begin DATA TO USE
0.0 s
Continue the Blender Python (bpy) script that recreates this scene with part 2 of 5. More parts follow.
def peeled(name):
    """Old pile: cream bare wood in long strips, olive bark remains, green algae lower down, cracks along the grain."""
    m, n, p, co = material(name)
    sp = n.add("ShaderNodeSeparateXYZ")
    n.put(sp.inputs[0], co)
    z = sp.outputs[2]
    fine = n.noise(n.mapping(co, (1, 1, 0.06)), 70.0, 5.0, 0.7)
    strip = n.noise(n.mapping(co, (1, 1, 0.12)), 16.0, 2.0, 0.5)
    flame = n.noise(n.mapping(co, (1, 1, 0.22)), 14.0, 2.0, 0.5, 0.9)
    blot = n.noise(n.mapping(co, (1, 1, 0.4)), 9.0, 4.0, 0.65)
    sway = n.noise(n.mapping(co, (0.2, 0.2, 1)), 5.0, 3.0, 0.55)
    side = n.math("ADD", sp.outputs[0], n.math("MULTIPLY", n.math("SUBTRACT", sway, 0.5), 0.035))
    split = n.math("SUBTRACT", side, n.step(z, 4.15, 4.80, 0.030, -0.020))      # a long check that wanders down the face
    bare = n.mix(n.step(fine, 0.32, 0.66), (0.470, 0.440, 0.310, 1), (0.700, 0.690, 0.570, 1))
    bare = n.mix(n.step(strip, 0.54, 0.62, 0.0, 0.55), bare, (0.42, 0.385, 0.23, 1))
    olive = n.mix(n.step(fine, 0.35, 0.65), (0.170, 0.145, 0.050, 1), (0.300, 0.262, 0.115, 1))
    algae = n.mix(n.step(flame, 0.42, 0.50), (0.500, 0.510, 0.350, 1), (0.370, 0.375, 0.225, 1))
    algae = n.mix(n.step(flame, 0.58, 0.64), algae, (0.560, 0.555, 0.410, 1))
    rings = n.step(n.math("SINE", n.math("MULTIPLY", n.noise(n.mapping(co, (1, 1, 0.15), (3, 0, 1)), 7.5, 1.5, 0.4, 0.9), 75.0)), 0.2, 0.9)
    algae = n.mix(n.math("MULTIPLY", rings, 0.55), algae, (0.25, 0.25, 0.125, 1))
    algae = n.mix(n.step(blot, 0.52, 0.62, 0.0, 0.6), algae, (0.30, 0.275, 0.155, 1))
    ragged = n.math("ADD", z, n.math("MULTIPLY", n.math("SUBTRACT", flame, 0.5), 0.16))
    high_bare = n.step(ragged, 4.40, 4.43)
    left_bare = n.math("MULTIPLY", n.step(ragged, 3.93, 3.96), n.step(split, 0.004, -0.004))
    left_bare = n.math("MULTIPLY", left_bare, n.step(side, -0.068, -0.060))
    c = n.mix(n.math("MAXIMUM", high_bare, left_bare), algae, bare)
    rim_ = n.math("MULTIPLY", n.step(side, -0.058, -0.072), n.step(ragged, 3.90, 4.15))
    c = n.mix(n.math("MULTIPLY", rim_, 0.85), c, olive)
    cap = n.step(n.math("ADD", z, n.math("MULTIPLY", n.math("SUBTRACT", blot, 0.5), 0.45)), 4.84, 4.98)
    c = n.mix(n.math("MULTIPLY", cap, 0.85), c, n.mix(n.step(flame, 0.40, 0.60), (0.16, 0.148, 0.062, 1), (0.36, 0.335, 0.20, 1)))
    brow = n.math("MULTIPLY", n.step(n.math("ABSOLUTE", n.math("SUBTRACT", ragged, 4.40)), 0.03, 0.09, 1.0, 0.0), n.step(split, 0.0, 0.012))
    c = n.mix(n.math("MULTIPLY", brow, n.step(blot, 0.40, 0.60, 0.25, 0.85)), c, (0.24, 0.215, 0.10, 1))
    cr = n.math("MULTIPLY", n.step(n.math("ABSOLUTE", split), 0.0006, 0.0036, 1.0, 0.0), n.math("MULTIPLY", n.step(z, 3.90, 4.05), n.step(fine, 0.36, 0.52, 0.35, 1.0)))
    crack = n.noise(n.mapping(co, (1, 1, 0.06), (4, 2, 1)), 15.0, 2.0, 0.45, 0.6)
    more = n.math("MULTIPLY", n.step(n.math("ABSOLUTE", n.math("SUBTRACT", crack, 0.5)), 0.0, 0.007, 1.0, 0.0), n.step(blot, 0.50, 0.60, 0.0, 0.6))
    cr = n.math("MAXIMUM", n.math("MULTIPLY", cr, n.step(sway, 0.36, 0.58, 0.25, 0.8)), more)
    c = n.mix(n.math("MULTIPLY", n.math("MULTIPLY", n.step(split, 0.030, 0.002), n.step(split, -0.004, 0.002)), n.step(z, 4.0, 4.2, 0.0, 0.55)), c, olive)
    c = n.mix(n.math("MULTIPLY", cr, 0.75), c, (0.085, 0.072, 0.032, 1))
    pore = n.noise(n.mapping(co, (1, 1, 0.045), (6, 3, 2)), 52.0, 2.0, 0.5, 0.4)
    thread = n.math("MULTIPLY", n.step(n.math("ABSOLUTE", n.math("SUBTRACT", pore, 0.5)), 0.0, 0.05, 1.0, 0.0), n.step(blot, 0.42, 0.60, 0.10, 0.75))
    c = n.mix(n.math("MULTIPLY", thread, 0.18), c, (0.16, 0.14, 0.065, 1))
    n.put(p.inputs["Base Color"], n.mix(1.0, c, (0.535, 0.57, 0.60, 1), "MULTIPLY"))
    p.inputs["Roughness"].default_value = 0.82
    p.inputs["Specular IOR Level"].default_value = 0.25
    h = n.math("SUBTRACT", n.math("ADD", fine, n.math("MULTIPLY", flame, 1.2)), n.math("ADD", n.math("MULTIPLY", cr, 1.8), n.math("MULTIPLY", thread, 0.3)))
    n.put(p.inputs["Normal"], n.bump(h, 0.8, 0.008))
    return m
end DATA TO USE
begin DATA TO USE
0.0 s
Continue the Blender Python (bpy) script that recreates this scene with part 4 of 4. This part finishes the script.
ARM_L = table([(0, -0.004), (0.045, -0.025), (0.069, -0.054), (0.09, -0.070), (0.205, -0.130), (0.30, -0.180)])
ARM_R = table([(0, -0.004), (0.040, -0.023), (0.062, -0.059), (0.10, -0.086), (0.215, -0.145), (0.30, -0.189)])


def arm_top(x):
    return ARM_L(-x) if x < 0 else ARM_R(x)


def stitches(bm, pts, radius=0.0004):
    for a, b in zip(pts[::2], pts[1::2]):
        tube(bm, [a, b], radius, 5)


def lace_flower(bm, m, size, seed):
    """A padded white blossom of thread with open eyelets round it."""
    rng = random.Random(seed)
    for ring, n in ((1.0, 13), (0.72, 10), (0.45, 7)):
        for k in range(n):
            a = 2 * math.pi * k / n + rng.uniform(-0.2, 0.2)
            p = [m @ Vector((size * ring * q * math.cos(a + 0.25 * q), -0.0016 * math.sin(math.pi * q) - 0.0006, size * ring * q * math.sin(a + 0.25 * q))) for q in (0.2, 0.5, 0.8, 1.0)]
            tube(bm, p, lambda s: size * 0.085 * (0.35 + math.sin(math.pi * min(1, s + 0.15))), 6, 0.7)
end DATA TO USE
### GIVEN INSTRUCTION
Which lines hold the string "with"? List them all.

### FULL OUTPUT
Continue the Blender Python (bpy) script that recreates this scene with part 2 of 5. More parts follow.
Continue the Blender Python (bpy) script that recreates this scene with part 4 of 4. This part finishes the script.
    """A padded white blossom of thread with open eyelets round it."""